Tuesday, 1 September 2015


Some decent overnight weather and I have had the moth box out in the back yard twice in a week! Usual moths for the time of year - old lady, Jersey tiger, lime speck pug, dusky thorn, knot grass, Vines rustic, etc. - along with the usual increase in numbers of large yellow underwings (or rather blunderwings as they are so skittish and disturb everything in the moth box) with a few lesser broad bordered yellow underwings thrown in. No marbled greens again but a marbled beauty was nice to see. Best of all was a new moth for me, a fern, a little worn and a bit of an ID puzzle initially.


Marbled Beauty

A day trip to Bude on August 26th to check the caravan and cut the grass was a bit disappointing. The recent heavy rain meant Maer Lake was full with no muddy margins, not much use for waders including recently reported wood sandpipers. I did see 2 curlew along with eclipse plumaged teal and mallard and a large flock of 200+ Canada geese which contained a lone bar headed goose. Offshore the bright sun and choppy seas meant the only sighting of interest was a lone gannet but at least the toilet blocks at the camp site held a few moths - more large yellow underwings, a magpie moth, a riband wave and a yellow barred brindle (my first for Bude). 2 oak bush crickets were a nice find too.

Despite being the Bank Holiday weekend we headed off for a walk at Stoke Point on August 29th and the scenery was stunning despite the overcast sky. The sea was flat calm and like a polished mirror and on watching a distant flock of gannet resting on the sea or circling around I found at least 5 harbour porpoise briefly surfacing amongst them. A lone shearwater flew east, probably a Manx but it didn't appear to have white underparts and had a very languid looking flight but it was distant and the lack of wind may have affected its flight manner.

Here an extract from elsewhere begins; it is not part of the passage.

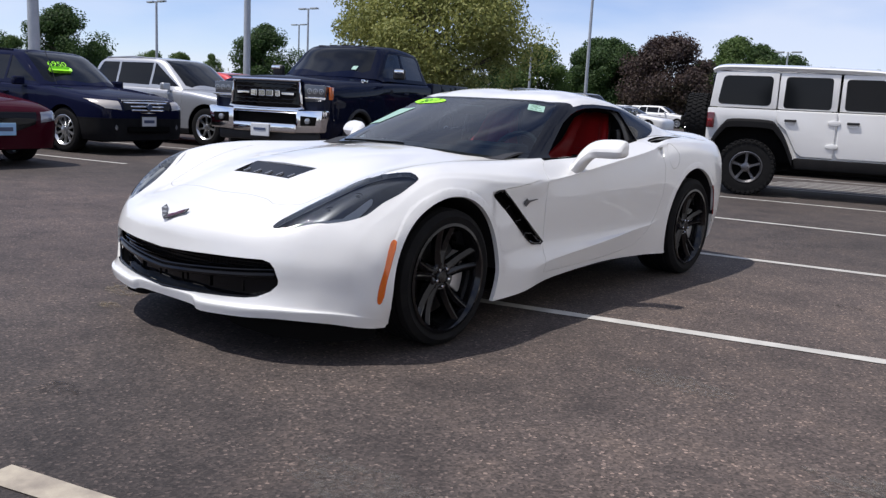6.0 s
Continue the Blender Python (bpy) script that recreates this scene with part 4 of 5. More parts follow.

On land it was quiet - a kestrel, a raven, 2 buzzards, stonechats and swallows being the highlights - and the lack of sunshine kept the butterfly numbers down with just a wall, a small copper, a male common blue, and a few gatekeepers and meadow browns being seen. Autumn squill was flowering well in its usual place.



 Autumn Squill

Autumn Squill

I had hoped to see some yellow wagtails with reports starting to appear on the internet of birds along the south Devon coast but there was no sight or sound of any birds. I also hoped to see my first clouded yellows of the year but again no luck, it doesn't seem to be a good year for them this year. I didn't even see or hear a yellowhamer either.

August 30th and despite the rain we headed off for a quick walk at Wembury. It stopped raining as we arrived and remained dry for our walk although the path was incredibly muddy and the sky remained grey.

Bird highlights were a ringed plover calling as it flew east, 2 whimbrel along the beach with curlew, oystercatcher, a little egret and 21 mallards (eclipse males and females), plenty of swallows flying overhead, whitethroats skulking in the vegetation at Wembury Point and a juvenile Mediterranean gull with black headed gulls roosting on the rocks. A singing cirl bunting was unusual and there was a flock of around 9 cirl buntings in the sewage farm hedgerow, a tatty looking male and females/juveniles. 3 juvenile wheatears were amongst the rocks along the foreshore. The biggest surprise was a kingfisher flying over the bracken in the valley to the beach - it flew down the valley towards the beach before banking up and flying back up the valley and out of sight, presumably a young bird dispersing and the first time I have seen one at Wembury outside of the winter months.

The toilet block held a dingy footman but best of all a marbled green, my first of the year. 6 common lizards were trying to warm up on the fence posts in the dull weather along with a male long winged cone head and some bloody nose beetles.

Marbled Green

Common Lizards

Again there were no yellow wagtails to be found and no clouded yellows either but it is still early days. With autumn now in full swing I'll keep my fingers crossed.